Per-Phase Unsymmetrical Adaptive Derivative Optimized Droop for Mitigating Voltage Quality Issues of Unbalanced Islanded Microgrids

Abstract

The proliferation of unbalanced linear and nonlinear loads in microgrids degrades the voltage quality at the inverter terminals, and thus, load terminals receive unbalanced and distorted voltages. To alleviate these voltage quality issues, this paper proposes a per-phase unsymmetrical adaptive derivative optimized droop control scheme for unbalanced islanded microgrids (UIMG). The proposed controller is coupled with a per-phase unsymmetrical virtual impedance (UVI) to mitigate the unbalance of the inverter-based UIMG. Additionally, a proportional multi-resonant (PMR) controller is adopted to compensate for the voltage distortion.
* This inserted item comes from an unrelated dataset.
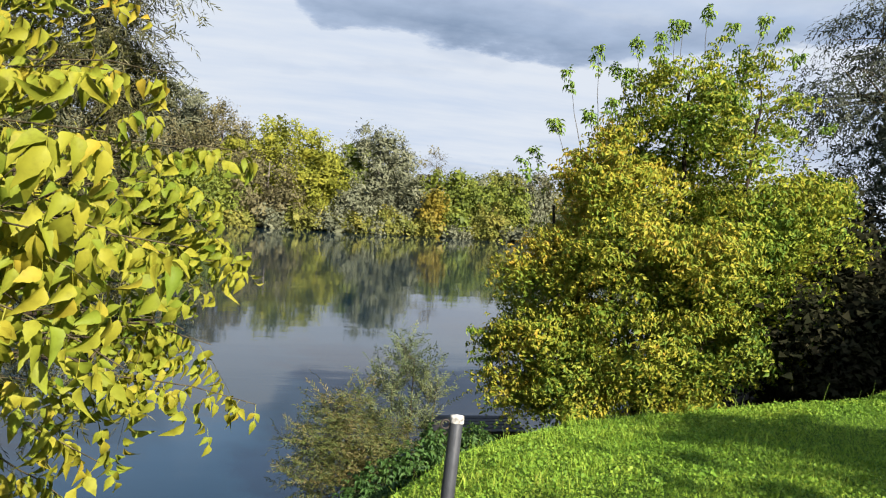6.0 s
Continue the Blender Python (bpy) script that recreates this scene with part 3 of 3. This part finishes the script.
def maple_bushes():
    golden = [
        (6.88, 12.85, 1.72, 0.62), (5.97, 13.2, 0.6, 0.36), (7.15, 12.5, 0.85, 0.8), (6.45, 13.0, 0.7, 0.55), (6.3, 13.0, -0.25, 0.6), (7.15, 12.25, -0.2, 0.7), (8.05, 12.0, -0.1, 0.65), (5.85, 13.3, -0.4, 0.34),
        (6.5, 12.6, -0.75, 0.4), (7.6, 12.3, -0.6, 0.5), (7.0, 12.75, -0.7, 0.5), (6.45, 13.2, -0.85, 0.42), (7.9, 12.25, -0.6, 0.45), (8.0, 12.2, 0.8, 0.7), (7.4, 13.1, 1.6, 0.7),
        (7.4, 14.0, 0.9, 0.8), (6.8, 14.2, 0.0, 0.7), (7.1, 13.0, 2.3, 0.32),
        (6.1, 12.95, -1.05, 0.42), (6.6, 12.45, -1.15, 0.40), (7.2, 12.0, -1.05, 0.42), (7.8, 11.9, -0.95, 0.42), (5.8, 13.2, -0.9, 0.3, 0.6),
    ]
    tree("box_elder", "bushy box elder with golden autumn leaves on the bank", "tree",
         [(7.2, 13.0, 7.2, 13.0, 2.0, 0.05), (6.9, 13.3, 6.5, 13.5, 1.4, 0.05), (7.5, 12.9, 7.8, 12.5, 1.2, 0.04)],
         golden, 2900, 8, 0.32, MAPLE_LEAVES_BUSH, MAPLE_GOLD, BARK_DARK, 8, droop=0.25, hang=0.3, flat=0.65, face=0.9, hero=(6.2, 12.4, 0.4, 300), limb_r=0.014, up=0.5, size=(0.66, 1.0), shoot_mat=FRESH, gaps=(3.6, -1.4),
         inner=([(6.7, 13.2, 0.3, 0.7), (7.4, 13.0, 0.4, 0.8), (6.6, 13.1, -0.7, 0.6), (7.4, 12.7, -0.7, 0.6), (7.0, 13.2, 1.2, 0.5)], 200, MAPLE_LEAVES_LIGHT),
         shoots=[((6.75, 13.1, 1.8), (6.44, 13.2, 3.12)), ((6.9, 13.1, 2.0), (6.77, 13.1, 3.43)), ((7.1, 13.0, 2.2), (7.2, 13.0, 3.17)), ((6.6, 13.0, 1.6), (6.2, 12.9, 2.44)), ((6.5, 13.5, 0.8), (6.06, 13.6, 2.0)), ((6.5, 13.5, 0.9), (6.22, 13.6, 2.12)),
                 ((6.7, 13.0, 1.4), (6.41, 13.0, 1.79), 18), ((6.9, 12.9, 2.1), (6.95, 12.9, 2.75)), ((6.8, 12.9, 2.0), (6.6, 12.8, 2.55)), ((6.0, 13.3, -0.4), (5.42, 13.4, -0.22), 30), ((6.0, 13.3, -0.6), (5.5, 13.3, -0.6), 26)])
    green = [
        (8.0, 13.2, 2.9, 0.75), (9.1, 13.1, 2.8, 0.8), (9.4, 12.8, 1.4, 0.9), (8.7, 12.6, 1.2, 0.75), (9.3, 12.2, 0.2, 0.7), (8.6, 13.0, 2.0, 0.8), (8.2, 14.0, 1.6, 1.0), (7.8, 13.7, 2.3, 0.65),
        (9.6, 13.5, 0.8, 0.9), (8.3, 13.2, 3.4, 0.36), (9.0, 13.0, 3.4, 0.34), (8.7, 12.3, -0.35, 0.5), (9.2, 12.5, -0.3, 0.5), (8.6, 13.2, 0.2, 0.8), (8.5, 12.9, 2.6, 0.6), (9.95, 12.6, 0.9, 0.6), (10.0, 12.5, 0.1, 0.55), (10.0, 12.9, 1.7, 0.55),
    ]
    tree("box_elder", "tall green box elder behind the golden one", "tree",
         [(8.4, 13.3, 8.2, 13.3, 3.0, 0.06), (8.7, 13.1, 9.1, 13.0, 2.9, 0.05), (8.9, 13.3, 9.4, 13.2, 1.8, 0.05)],
         green, 2300, 8, 0.32, MAPLE_LEAVES_BUSH, MAPLE_GREEN, BARK_DARK, 9, droop=0.3, hang=0.35, flat=0.7, face=0.9, limb_r=0.014, up=0.6, size=(0.68, 1.02), shoot_mat=FRESH, gaps=(3.6, -1.4),
         shoots=[((7.6, 13.1, 2.7), (7.69, 13.2, 3.71)), ((7.9, 13.2, 2.9), (8.0, 13.4, 3.94)), ((8.3, 13.2, 3.1), (8.4, 13.3, 4.15)), ((8.8, 13.0, 3.2), (9.0, 12.9, 4.0)), ((9.0, 13.0, 3.2), (9.3, 12.9, 3.9)),
                 ((8.3, 13.2, 3.0), (8.6, 13.0, 3.9)), ((9.3, 13.0, 2.9), (9.6, 13.0, 3.6)), ((8.1, 13.4, 3.0), (8.15, 13.5, 4.0)), ((9.6, 12.8, 2.0), (10.0, 12.8, 2.7)), ((7.5, 13.2, 2.6), (7.35, 13.2, 3.6)), ((7.6, 13.4, 2.5), (7.2, 13.5, 3.3))])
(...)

To improve the UIMG dynamics response while changing the loading states, derivative terms of active and reactive powers are added to the proposed control. The derivative gains are adaptively updated with the change in the microgrid loading to achieve the desired transient response. The proposed scheme is formulated as a multi-objective optimization problem to determine the per-phase unsymmetrical droop settings and UVI that fit different loading states simultaneously. Several case studies are designed to test the effectiveness of the proposed control scheme under different types of disturbances and operating conditions. The cases are conducted on the IEEE 34-bus benchmark power distribution feeder with a combination of unbalanced linear and nonlinear loads. Moreover, the proposed control is validated using real-time simulations carried out in OPAL-RT system. The results show that the proposed control scheme is capable of mitigating voltage quality issues by reducing the voltage unbalance factor and voltage distortion.